Close to home… Devonport man Charles Bradley with a painting of defence fortifications on Maungauika, from his exhibition coming up at Satellite2 gallery on Victoria Rd from 12 April

A lifetime of influences is distilled into Charles Bradley’s first solo exhibition, coming up this week on home ground in Devonport.
The former head of art at Glenfield College has tapped into his design background, a love of the outdoors and scenes from his own neighbourhood.
“It’s only in my retirement that I rediscovered the time and ability to do my own work.”
Aptly, his show opening at Satellite2 gallery on Saturday 12 April, is called Rediscovered Landscapes.
It will comprise 30 to 35 pieces, divided into conventional landscape paintings and drawings and what he describes as more abstract “aerial landscapes”.
Local subjects are a painting of the boatyard on King Edward Pde and interpretations of military fortifications on Maungauika.
Bradley, now 74, says with teaching’s increasing administrative load, he was happy to retire nearly 10 years ago. “I’ve had so many things to do,” he tells the Flagstaff. “I’m at a stage in my life where I’ve never felt better – happy and content – very lucky to live here, in this environment.”
Although he grew up in Hawke’s Bay, his connections with this area go back well before building a family home in Narrow Neck 34 years ago.
“From the late 1950s and 1960s, as a kid, we used to come to Devonport for holidays.” A regular house swap with family friends in Calliope Rd enabled the youngster to get to know the area, where later he and wife Penny brought up their two children.
“I spent my youth walking these streets, climbing up the maunga, looking at the boatyards and going out to Stanley Bay.” The beaches were a particular attraction.
For Penny, a keen ocean swimmer, they still are.

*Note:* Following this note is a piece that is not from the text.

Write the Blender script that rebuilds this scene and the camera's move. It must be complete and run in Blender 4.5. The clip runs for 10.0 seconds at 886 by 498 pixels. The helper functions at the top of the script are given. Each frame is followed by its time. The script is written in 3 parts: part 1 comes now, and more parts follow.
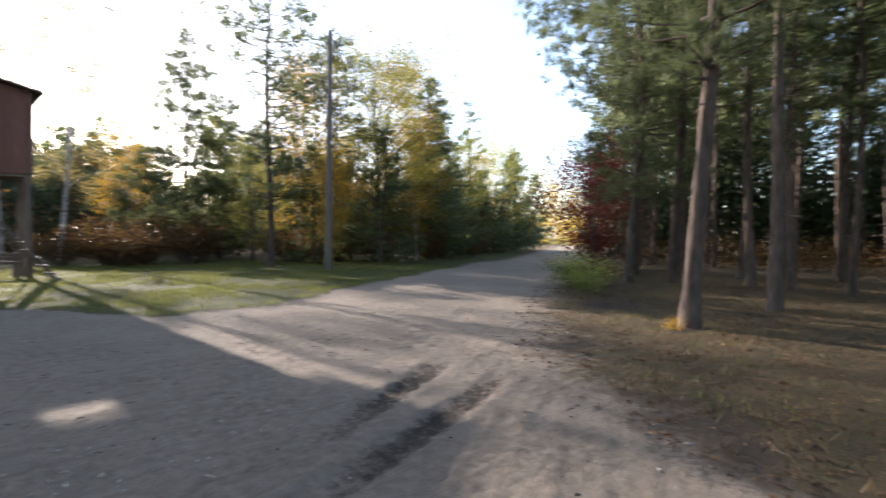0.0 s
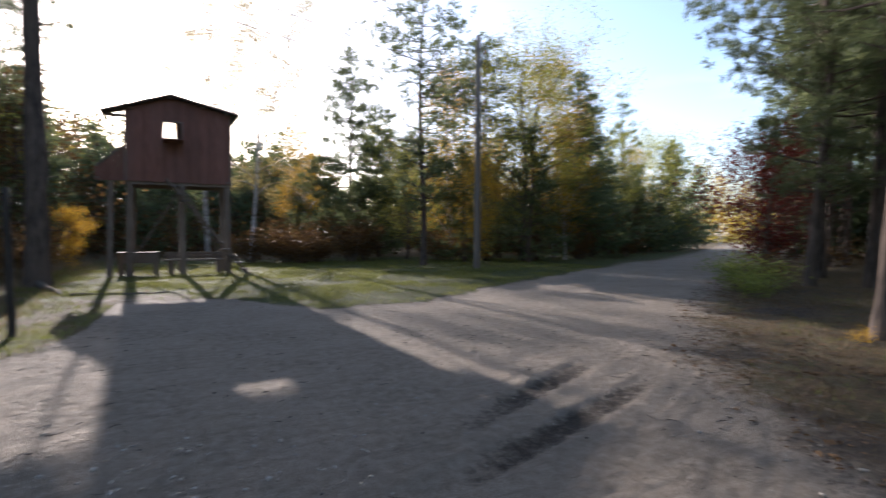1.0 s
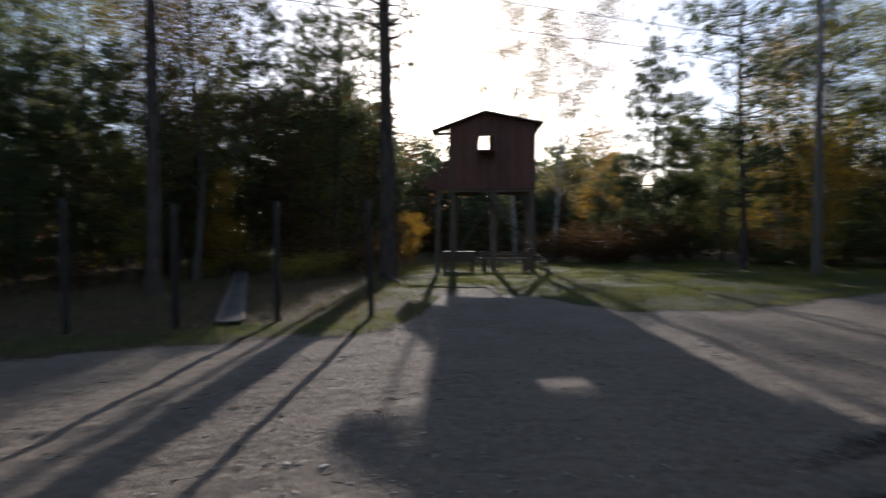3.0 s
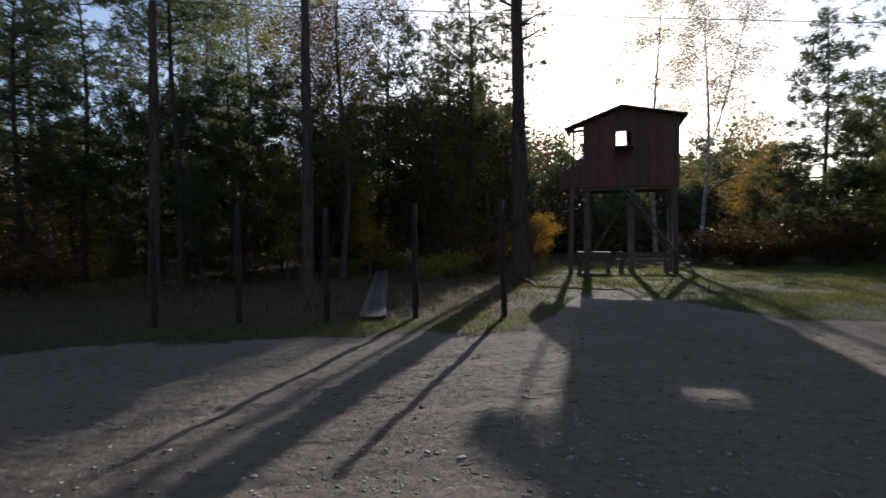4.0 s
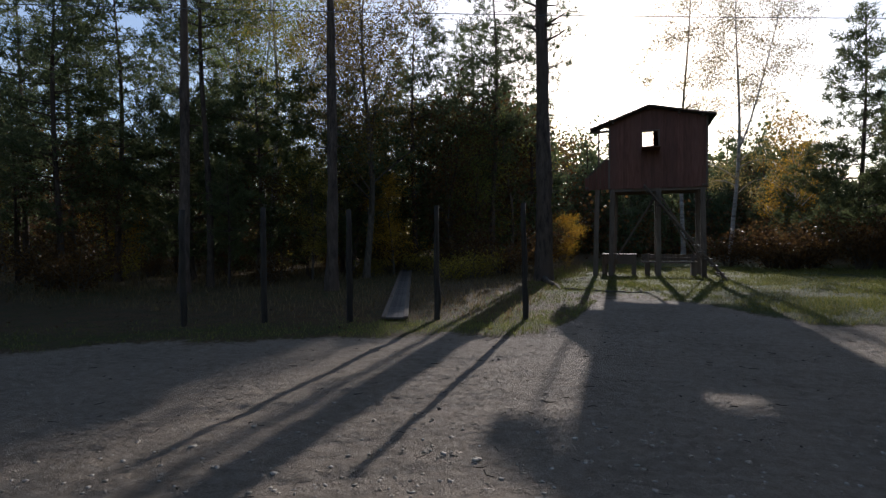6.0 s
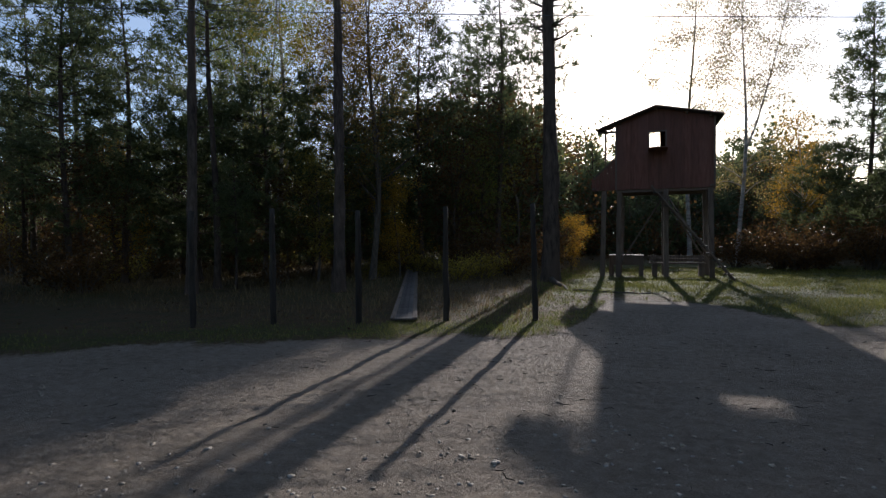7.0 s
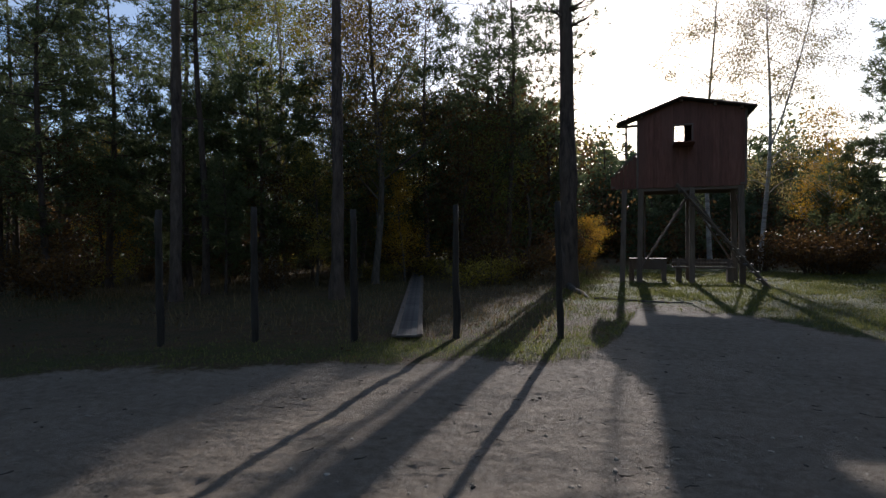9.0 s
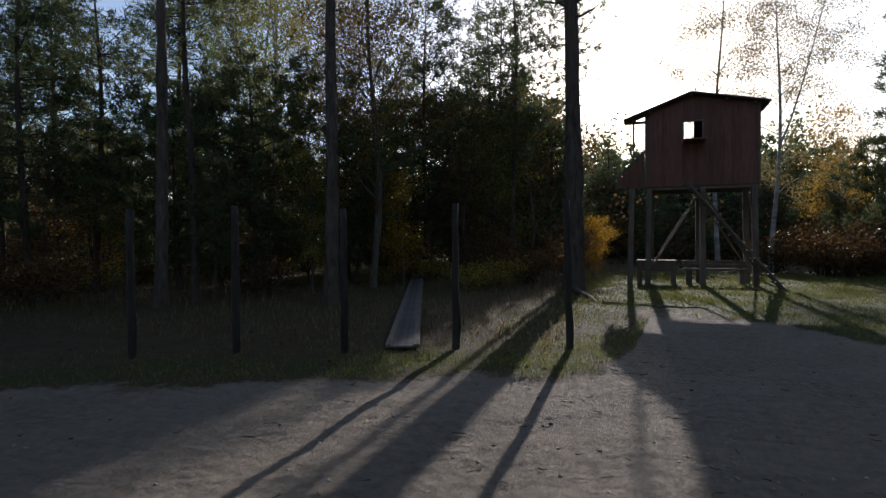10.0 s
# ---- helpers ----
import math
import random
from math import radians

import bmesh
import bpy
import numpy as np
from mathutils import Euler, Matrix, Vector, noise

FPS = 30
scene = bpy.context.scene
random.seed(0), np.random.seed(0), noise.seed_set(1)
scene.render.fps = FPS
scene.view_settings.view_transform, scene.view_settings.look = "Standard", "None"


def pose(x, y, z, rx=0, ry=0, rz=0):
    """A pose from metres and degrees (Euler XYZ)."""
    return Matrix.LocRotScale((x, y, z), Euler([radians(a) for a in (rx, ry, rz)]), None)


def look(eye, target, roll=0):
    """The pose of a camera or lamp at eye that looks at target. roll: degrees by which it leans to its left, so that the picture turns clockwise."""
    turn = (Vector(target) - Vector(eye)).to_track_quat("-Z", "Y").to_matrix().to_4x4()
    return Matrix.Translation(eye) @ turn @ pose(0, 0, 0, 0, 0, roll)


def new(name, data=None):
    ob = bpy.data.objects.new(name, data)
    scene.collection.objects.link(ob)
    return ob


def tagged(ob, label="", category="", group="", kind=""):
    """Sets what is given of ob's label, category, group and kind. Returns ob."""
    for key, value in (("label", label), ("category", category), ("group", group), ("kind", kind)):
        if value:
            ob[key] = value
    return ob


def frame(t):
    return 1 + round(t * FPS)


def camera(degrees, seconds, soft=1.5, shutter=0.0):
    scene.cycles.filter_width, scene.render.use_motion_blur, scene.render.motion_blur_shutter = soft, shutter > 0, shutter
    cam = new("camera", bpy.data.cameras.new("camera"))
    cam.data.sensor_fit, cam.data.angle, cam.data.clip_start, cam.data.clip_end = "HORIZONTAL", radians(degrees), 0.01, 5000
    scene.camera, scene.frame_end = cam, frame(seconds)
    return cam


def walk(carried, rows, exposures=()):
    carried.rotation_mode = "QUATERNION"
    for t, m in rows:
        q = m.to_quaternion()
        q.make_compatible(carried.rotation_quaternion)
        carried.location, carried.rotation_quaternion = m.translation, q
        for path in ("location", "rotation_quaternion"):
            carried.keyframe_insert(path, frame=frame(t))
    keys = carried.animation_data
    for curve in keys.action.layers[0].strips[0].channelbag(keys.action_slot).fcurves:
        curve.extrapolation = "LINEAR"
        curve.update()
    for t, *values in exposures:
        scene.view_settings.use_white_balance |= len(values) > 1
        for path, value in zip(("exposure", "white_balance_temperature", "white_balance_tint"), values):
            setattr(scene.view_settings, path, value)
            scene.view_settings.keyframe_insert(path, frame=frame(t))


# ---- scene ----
cam = camera(78.8, 10.0, soft=1.35, shutter=0.75)
PATH = [
    (0, (0.032, -0.018, 1.486), (1.418, 1.422, 1.438), 0.7),
    (0.5, (0.017, -0.104, 1.494), (1.196, 1.511, 1.441), 0.5),
    (1, (0.007, -0.216, 1.513), (0.949, 1.548, 1.455), 0.3),
    (1.5, (0.018, -0.268, 1.523), (0.717, 1.605, 1.461), 0.0),
    (2, (0.052, -0.281, 1.517), (0.5, 1.667, 1.454), -0.1),
    (2.5, (0.065, -0.232, 1.504), (0.269, 1.757, 1.444), -0.1),
    (3, (0.025, -0.22, 1.516), (-0.083, 1.776, 1.459), -0.2),
    (3.2, (0.003, -0.231, 1.512), (-0.243, 1.753, 1.454), -0.2),
    (4.3, (0.016, -0.329, 1.524), (-0.611, 1.569, 1.472), -0.5),
    (4.5, (0.033, -0.347, 1.529), (-0.604, 1.548, 1.476), -0.4),
    (5, (0.079, -0.357, 1.537), (-0.574, 1.533, 1.487), -0.5),
    (5.5, (0.108, -0.334, 1.544), (-0.556, 1.552, 1.493), -0.4),
    (7, (-0.028, -0.323, 1.535), (-0.713, 1.556, 1.49), -0.4),
    (7.5, (-0.052, -0.291, 1.548), (-0.742, 1.585, 1.504), -0.4),
    (8, (-0.203, 0.017, 1.562), (-0.898, 1.892, 1.518), -0.4),
    (8.5, (-0.435, 0.552, 1.585), (-1.14, 2.423, 1.543), -0.5),
    (9, (-0.552, 0.938, 1.58), (-1.257, 2.809, 1.537), -0.3),
    (9.5, (-0.633, 1.248, 1.595), (-1.344, 3.116, 1.556), -0.5),
    (10, (-0.748, 1.601, 1.586), (-1.46, 3.47, 1.547), -0.4),
]
walk(cam, [(t, look(eye, target, roll)) for t, eye, target, roll in PATH],
     exposures=[(0, 2.02, 6300, 17), (1.0, 1.42, 6000, 18), (2.0, 0.86, 5900, 17), (3.0, 0.46, 5900, 16), (4.5, 0.30, 5900, 15), (10, 0.28, 5900, 14)])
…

Bradley, a former tramper, enjoys regular walks up the maunga.
Landmarks are equally a theme of his art and recollections. As a child in Havelock North he was often up Te Mata peak drawing and making maps. The fascination with landforms seen from above was influenced by a book of aerial photographs he was once given. “If I’m ever in an aircraft I’m always the one by the window,” he says.

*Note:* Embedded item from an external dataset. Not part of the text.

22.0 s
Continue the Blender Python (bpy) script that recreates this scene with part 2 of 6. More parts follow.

After graduating from the Ilam School of Fine Art at the University of Canterbury, majoring in graphic design, Bradley headed overseas. Seven years knocking about in various jobs followed, mostly in southern France and the United Kingdom, where he ended up working in commercial art. It was only on settling back into marriage and a family that he turned to teaching art, with much of that career at Glenfield College.
“I never imagined I would go teaching, but I loved it,” he says.

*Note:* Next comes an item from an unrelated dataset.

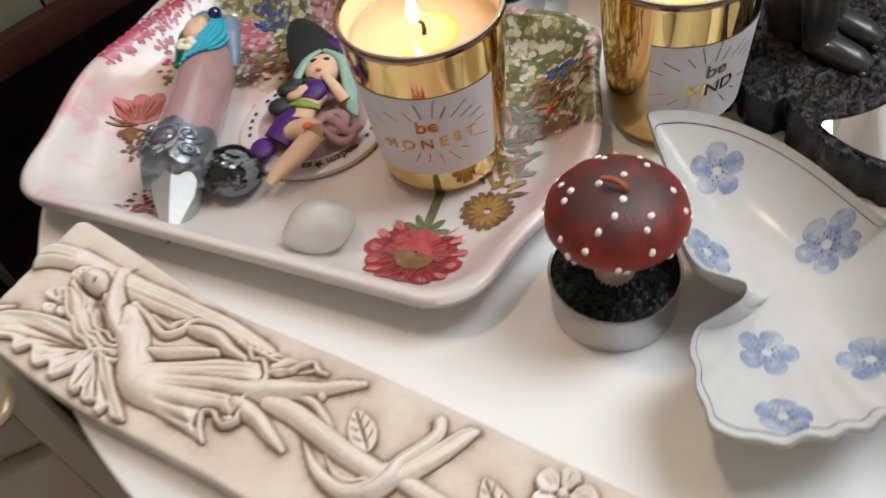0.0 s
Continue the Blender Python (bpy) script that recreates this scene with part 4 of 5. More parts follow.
# hair, head and the raised arm
fig.rope([(234, 23.6, 1.2), (224.5, 16.6, 1.4), (218.0, 13.2, 1.3), (211.4, 12.0, 1.2), (204.6, 13.6, 0.8)], [4.2, 4.6, 3.8, 3.0, 1.4], 0.5)
fig.blob(234.0, 27.2, 4.6, 6.4, 6.0, 30)
fig.blob(229.4, 28.6, 7.2, 5.8, 4.8, 8, 0.15)
fig.blob(225.6, 27.8, 4.7, 2.2, 2.2, 0, 0.8)
fig.rope([(222.5, 26, 1.8), (217, 25, 1.6)], [2.6, 2.8], 0.7)
fig.rope([(232.0, 27.9, 6.0), (229.0, 28.1, 7.0)], [0.7, 0.95], 1.0, 0.5)
for ew in (25.6, 29.9):
    fig.groove([(231.5, ew - 1.0), (231.2, ew - 0.3), (231.2, ew + 0.3), (231.5, ew + 1.0)], 0.6, 1.0, 0.28)
fig.groove([(227.1, 26.3), (227.3, 27.2), (227.3, 28.0), (227.1, 28.9)], 0.4, 1.1, 0.40)
fig.rope([(226.5, 26.8, 4.6), (226.5, 28.4, 4.6)], 0.5, 1.0, 0.4)
fig.rope([(236.2, 21.4, 2.2), (236.6, 25, 4.0), (236.0, 29, 4.2), (234.4, 32.4, 2.6)], [0.6, 0.7, 0.7, 0.6], 1.0, 0.25)
for strand, rr in (([(236.4, 21.8, 2.4), (231, 16.6, 2.4), (225.2, 13.1, 2.2), (219, 10.6, 2.3), (214, 9.9, 2.0), (208.6, 9.5, 1.8), (203.4, 12.6, 1.0)], 1.3), ([(234.8, 22.8, 3.0), (229, 18.6, 2.8), (224.4, 15.3, 2.6), (217.2, 12.2, 2.6), (211.4, 11.6, 2.2), (204.6, 13.6, 1.4)], 1.2),
                   ([(233, 23.8, 3.4), (227, 21.0, 3.0), (223.8, 17.6, 2.8), (218.4, 14.4, 2.8), (212.0, 13.4, 2.6), (206, 14.8, 2.2)], 1.15), ([(231, 23.0, 3.0), (226.2, 21.8, 3.0), (223.4, 19.2, 3.0), (218.6, 16.4, 2.8), (213.2, 15.6, 2.6), (209, 16.2, 2.4)], 1.0)):
    wavy = [(a + 0.5 * math.sin(2.3 * i + rr * 9), b_ + 0.8 * math.sin(2.3 * i + rr * 9), c) for i, (a, b_, c) in enumerate(Vector(p) for p in curve_points(strand, 2))]
    fig.rope(wavy, [rr * f for f in (0.7, 0.9, 0.9, 0.9, 0.6)], 0.9, 0.12)
for o in (0, 2.0, 4.0, 6.0):
    fig.groove([(238.4 - 0.3 * o, 22.8 + o * 1.2), (236.6 - 0.3 * o, 22.6 + o * 1.1), (234.4 - 0.2 * o, 22.6 + o), (232.6, 22.8 + 0.9 * o)], 0.3, 0.3, 0.10)
fig.groove([(234.6, 25.4), (231.4, 24.0), (228.0, 23.8), (224.4, 25.2)], 0.6, 1.6, 0.35)
fig.groove([(224.2, 25.4), (223.0, 23.4), (220.8, 21.4), (217.6, 19.6)], 0.6, 0.9, 0.35)
fig.rope([(210.4, 18.6, 1.8), (213.6, 20.8, 2.5), (218.4, 25.2, 2.9), (222.2, 31.4, 2.8), (225.2, 36.0, 2.0)], [2.6, 3.3, 3.2, 2.8, 2.3], 0.85, 0.3)
fig.rope([(225.2, 36.0, 1.8), (228.4, 34.6, 1.8), (233, 33.4, 1.4)], [2.1, 2.0, 1.6], 0.8, 0.4)
fig.rope([(226.8, 36.5, 1.0), (224.2, 40.2, 0.2)], [1.0, 0.5], 0.8)
fig.cast("fairy_relief", "plain carved reclining winged figure", plaque, 2)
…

The demanding job put paid to doing much of his own artwork, however, and after “many, many years” he was ready to sign off.
Having rediscovered his own creativity, he draws on his early practice.
“It’s quite graphic. Even the paintings are that way,” he says.
In some works he has combined bird’s-eye views with the patterns of a computer motherboard. This taps back into his interest in the marks people make on the land and in playing with graphic sensibilities by manipulating computer componentry.
“The motherboard is there and deconstructed and painted over the top.”
The abstracted aerial works range from A4-sized – to match the size of a motherboard – to tiny frames.
Some of his other landscapes are much larger, including one that imagines a series of scenes Captain James Cook may have encountered on visiting New Zealand. For this, he drew on early lithographic prints and his own vision of vistas around the country, showing pa on headlands and the Endeavour at anchor.
Rugged landscapes he is familiar with from tramping in the deep south are also referenced.
As to how he feels about exhibiting on his home patch, he says: “I use the analogy of a dog rolling over and revealing your soft underbelly – you’re very vulnerable.”
But he says time has made him more relaxed. “It is what it is.”
With the insertion of a stent, a knee reconstruction and a ruptured achilles tendon behind him, he relishes what he has, including the sustenance of creativity.
“A love of art, it gives a dimension to life.”